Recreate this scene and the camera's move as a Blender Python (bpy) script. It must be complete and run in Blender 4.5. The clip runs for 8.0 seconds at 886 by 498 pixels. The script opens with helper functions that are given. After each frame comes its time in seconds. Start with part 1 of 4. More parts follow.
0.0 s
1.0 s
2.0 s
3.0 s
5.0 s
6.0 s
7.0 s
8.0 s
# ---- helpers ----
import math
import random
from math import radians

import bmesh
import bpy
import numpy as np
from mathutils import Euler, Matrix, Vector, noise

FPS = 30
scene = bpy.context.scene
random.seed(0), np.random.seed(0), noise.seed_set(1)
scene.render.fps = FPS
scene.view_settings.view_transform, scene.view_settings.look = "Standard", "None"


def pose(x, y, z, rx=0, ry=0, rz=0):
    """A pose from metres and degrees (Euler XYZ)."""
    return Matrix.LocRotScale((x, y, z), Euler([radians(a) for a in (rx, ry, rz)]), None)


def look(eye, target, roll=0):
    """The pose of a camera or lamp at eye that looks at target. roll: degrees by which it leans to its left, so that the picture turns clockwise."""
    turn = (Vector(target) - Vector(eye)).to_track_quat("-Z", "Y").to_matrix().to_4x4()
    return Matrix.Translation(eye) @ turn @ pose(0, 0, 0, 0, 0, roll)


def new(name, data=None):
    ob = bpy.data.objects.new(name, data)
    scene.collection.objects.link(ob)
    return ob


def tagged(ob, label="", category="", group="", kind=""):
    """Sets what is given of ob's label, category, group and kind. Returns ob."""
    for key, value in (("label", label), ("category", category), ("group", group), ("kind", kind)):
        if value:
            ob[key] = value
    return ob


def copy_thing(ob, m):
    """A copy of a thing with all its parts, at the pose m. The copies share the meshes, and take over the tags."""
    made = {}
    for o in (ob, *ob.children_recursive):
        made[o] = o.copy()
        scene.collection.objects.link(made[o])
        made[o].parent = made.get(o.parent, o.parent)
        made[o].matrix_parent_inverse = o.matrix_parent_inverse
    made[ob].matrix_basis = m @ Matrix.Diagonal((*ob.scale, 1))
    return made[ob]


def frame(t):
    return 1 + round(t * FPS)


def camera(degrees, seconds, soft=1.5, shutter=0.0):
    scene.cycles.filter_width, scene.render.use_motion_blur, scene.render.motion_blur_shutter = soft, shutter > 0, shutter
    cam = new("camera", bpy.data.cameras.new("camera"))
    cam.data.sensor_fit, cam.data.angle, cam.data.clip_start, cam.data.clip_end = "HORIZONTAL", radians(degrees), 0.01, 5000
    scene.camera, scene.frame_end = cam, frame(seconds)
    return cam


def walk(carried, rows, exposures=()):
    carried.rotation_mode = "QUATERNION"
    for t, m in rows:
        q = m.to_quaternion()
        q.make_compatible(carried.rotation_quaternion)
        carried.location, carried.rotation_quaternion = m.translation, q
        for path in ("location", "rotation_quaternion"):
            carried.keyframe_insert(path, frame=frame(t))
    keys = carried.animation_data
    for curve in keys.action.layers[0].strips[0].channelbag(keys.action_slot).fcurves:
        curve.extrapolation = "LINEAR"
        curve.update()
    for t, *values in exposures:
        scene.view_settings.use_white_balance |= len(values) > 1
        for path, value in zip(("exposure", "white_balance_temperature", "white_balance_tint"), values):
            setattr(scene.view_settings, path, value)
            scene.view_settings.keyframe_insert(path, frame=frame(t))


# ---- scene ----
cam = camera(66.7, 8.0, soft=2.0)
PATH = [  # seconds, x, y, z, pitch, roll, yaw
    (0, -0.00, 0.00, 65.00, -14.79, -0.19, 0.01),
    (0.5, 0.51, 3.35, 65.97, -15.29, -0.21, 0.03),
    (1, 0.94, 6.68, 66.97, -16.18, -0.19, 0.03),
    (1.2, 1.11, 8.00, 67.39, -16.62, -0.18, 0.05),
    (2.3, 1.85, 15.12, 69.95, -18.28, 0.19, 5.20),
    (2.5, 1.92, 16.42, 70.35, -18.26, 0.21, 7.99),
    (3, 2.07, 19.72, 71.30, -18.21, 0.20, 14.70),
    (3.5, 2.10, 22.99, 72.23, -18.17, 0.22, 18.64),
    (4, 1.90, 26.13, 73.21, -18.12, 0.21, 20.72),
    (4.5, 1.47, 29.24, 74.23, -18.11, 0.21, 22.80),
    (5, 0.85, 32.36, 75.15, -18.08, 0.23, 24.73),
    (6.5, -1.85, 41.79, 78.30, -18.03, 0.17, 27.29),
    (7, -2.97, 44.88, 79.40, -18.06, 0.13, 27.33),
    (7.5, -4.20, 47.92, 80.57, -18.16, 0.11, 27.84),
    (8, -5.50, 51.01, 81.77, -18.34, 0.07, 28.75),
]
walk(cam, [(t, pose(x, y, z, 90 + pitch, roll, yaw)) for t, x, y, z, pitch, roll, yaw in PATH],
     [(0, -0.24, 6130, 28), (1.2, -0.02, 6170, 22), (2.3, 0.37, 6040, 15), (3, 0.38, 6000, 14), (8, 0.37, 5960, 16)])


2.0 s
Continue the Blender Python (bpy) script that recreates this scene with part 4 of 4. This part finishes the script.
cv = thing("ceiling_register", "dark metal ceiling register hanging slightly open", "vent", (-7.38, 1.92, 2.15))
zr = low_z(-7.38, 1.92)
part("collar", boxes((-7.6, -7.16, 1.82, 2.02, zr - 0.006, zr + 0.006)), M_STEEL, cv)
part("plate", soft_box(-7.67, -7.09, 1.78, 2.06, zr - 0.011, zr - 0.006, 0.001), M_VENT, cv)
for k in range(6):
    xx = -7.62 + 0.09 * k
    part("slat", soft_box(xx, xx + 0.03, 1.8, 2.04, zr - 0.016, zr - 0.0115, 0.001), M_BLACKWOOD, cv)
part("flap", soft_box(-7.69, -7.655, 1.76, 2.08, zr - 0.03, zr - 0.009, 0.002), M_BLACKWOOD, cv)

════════

Output all of the data again, exactly.

- ANSWER IN FULL -
Recreate this scene and the camera's move as a Blender Python (bpy) script. It must be complete and run in Blender 4.5. The clip runs for 8.0 seconds at 886 by 498 pixels. The script opens with helper functions that are given. After each frame comes its time in seconds. Start with part 1 of 4. More parts follow.
0.0 s
1.0 s
2.0 s
3.0 s
5.0 s
6.0 s
7.0 s
8.0 s
# ---- helpers ----
import math
import random
from math import radians

import bmesh
import bpy
import numpy as np
from mathutils import Euler, Matrix, Vector, noise

FPS = 30
scene = bpy.context.scene
random.seed(0), np.random.seed(0), noise.seed_set(1)
scene.render.fps = FPS
scene.view_settings.view_transform, scene.view_settings.look = "Standard", "None"


def pose(x, y, z, rx=0, ry=0, rz=0):
    """A pose from metres and degrees (Euler XYZ)."""
    return Matrix.LocRotScale((x, y, z), Euler([radians(a) for a in (rx, ry, rz)]), None)


def look(eye, target, roll=0):
    """The pose of a camera or lamp at eye that looks at target. roll: degrees by which it leans to its left, so that the picture turns clockwise."""
    turn = (Vector(target) - Vector(eye)).to_track_quat("-Z", "Y").to_matrix().to_4x4()
    return Matrix.Translation(eye) @ turn @ pose(0, 0, 0, 0, 0, roll)


def new(name, data=None):
    ob = bpy.data.objects.new(name, data)
    scene.collection.objects.link(ob)
    return ob


def tagged(ob, label="", category="", group="", kind=""):
    """Sets what is given of ob's label, category, group and kind. Returns ob."""
    for key, value in (("label", label), ("category", category), ("group", group), ("kind", kind)):
        if value:
            ob[key] = value
    return ob


def copy_thing(ob, m):
    """A copy of a thing with all its parts, at the pose m. The copies share the meshes, and take over the tags."""
    made = {}
    for o in (ob, *ob.children_recursive):
        made[o] = o.copy()
        scene.collection.objects.link(made[o])
        made[o].parent = made.get(o.parent, o.parent)
        made[o].matrix_parent_inverse = o.matrix_parent_inverse
    made[ob].matrix_basis = m @ Matrix.Diagonal((*ob.scale, 1))
    return made[ob]


def frame(t):
    return 1 + round(t * FPS)


def camera(degrees, seconds, soft=1.5, shutter=0.0):
    scene.cycles.filter_width, scene.render.use_motion_blur, scene.render.motion_blur_shutter = soft, shutter > 0, shutter
    cam = new("camera", bpy.data.cameras.new("camera"))
    cam.data.sensor_fit, cam.data.angle, cam.data.clip_start, cam.data.clip_end = "HORIZONTAL", radians(degrees), 0.01, 5000
    scene.camera, scene.frame_end = cam, frame(seconds)
    return cam


def walk(carried, rows, exposures=()):
    carried.rotation_mode = "QUATERNION"
    for t, m in rows:
        q = m.to_quaternion()
        q.make_compatible(carried.rotation_quaternion)
        carried.location, carried.rotation_quaternion = m.translation, q
        for path in ("location", "rotation_quaternion"):
            carried.keyframe_insert(path, frame=frame(t))
    keys = carried.animation_data
    for curve in keys.action.layers[0].strips[0].channelbag(keys.action_slot).fcurves:
        curve.extrapolation = "LINEAR"
        curve.update()
    for t, *values in exposures:
        scene.view_settings.use_white_balance |= len(values) > 1
        for path, value in zip(("exposure", "white_balance_temperature", "white_balance_tint"), values):
            setattr(scene.view_settings, path, value)
            scene.view_settings.keyframe_insert(path, frame=frame(t))


# ---- scene ----
cam = camera(66.7, 8.0, soft=2.0)
PATH = [  # seconds, x, y, z, pitch, roll, yaw
    (0, -0.00, 0.00, 65.00, -14.79, -0.19, 0.01),
    (0.5, 0.51, 3.35, 65.97, -15.29, -0.21, 0.03),
    (1, 0.94, 6.68, 66.97, -16.18, -0.19, 0.03),
    (1.2, 1.11, 8.00, 67.39, -16.62, -0.18, 0.05),
    (2.3, 1.85, 15.12, 69.95, -18.28, 0.19, 5.20),
    (2.5, 1.92, 16.42, 70.35, -18.26, 0.21, 7.99),
    (3, 2.07, 19.72, 71.30, -18.21, 0.20, 14.70),
    (3.5, 2.10, 22.99, 72.23, -18.17, 0.22, 18.64),
    (4, 1.90, 26.13, 73.21, -18.12, 0.21, 20.72),
    (4.5, 1.47, 29.24, 74.23, -18.11, 0.21, 22.80),
    (5, 0.85, 32.36, 75.15, -18.08, 0.23, 24.73),
    (6.5, -1.85, 41.79, 78.30, -18.03, 0.17, 27.29),
    (7, -2.97, 44.88, 79.40, -18.06, 0.13, 27.33),
    (7.5, -4.20, 47.92, 80.57, -18.16, 0.11, 27.84),
    (8, -5.50, 51.01, 81.77, -18.34, 0.07, 28.75),
]
walk(cam, [(t, pose(x, y, z, 90 + pitch, roll, yaw)) for t, x, y, z, pitch, roll, yaw in PATH],
     [(0, -0.24, 6130, 28), (1.2, -0.02, 6170, 22), (2.3, 0.37, 6040, 15), (3, 0.38, 6000, 14), (8, 0.37, 5960, 16)])


2.0 s
Continue the Blender Python (bpy) script that recreates this scene with part 4 of 4. This part finishes the script.
cv = thing("ceiling_register", "dark metal ceiling register hanging slightly open", "vent", (-7.38, 1.92, 2.15))
zr = low_z(-7.38, 1.92)
part("collar", boxes((-7.6, -7.16, 1.82, 2.02, zr - 0.006, zr + 0.006)), M_STEEL, cv)
part("plate", soft_box(-7.67, -7.09, 1.78, 2.06, zr - 0.011, zr - 0.006, 0.001), M_VENT, cv)
for k in range(6):
    xx = -7.62 + 0.09 * k
    part("slat", soft_box(xx, xx + 0.03, 1.8, 2.04, zr - 0.016, zr - 0.0115, 0.001), M_BLACKWOOD, cv)
part("flap", soft_box(-7.69, -7.655, 1.76, 2.08, zr - 0.03, zr - 0.009, 0.002), M_BLACKWOOD, cv)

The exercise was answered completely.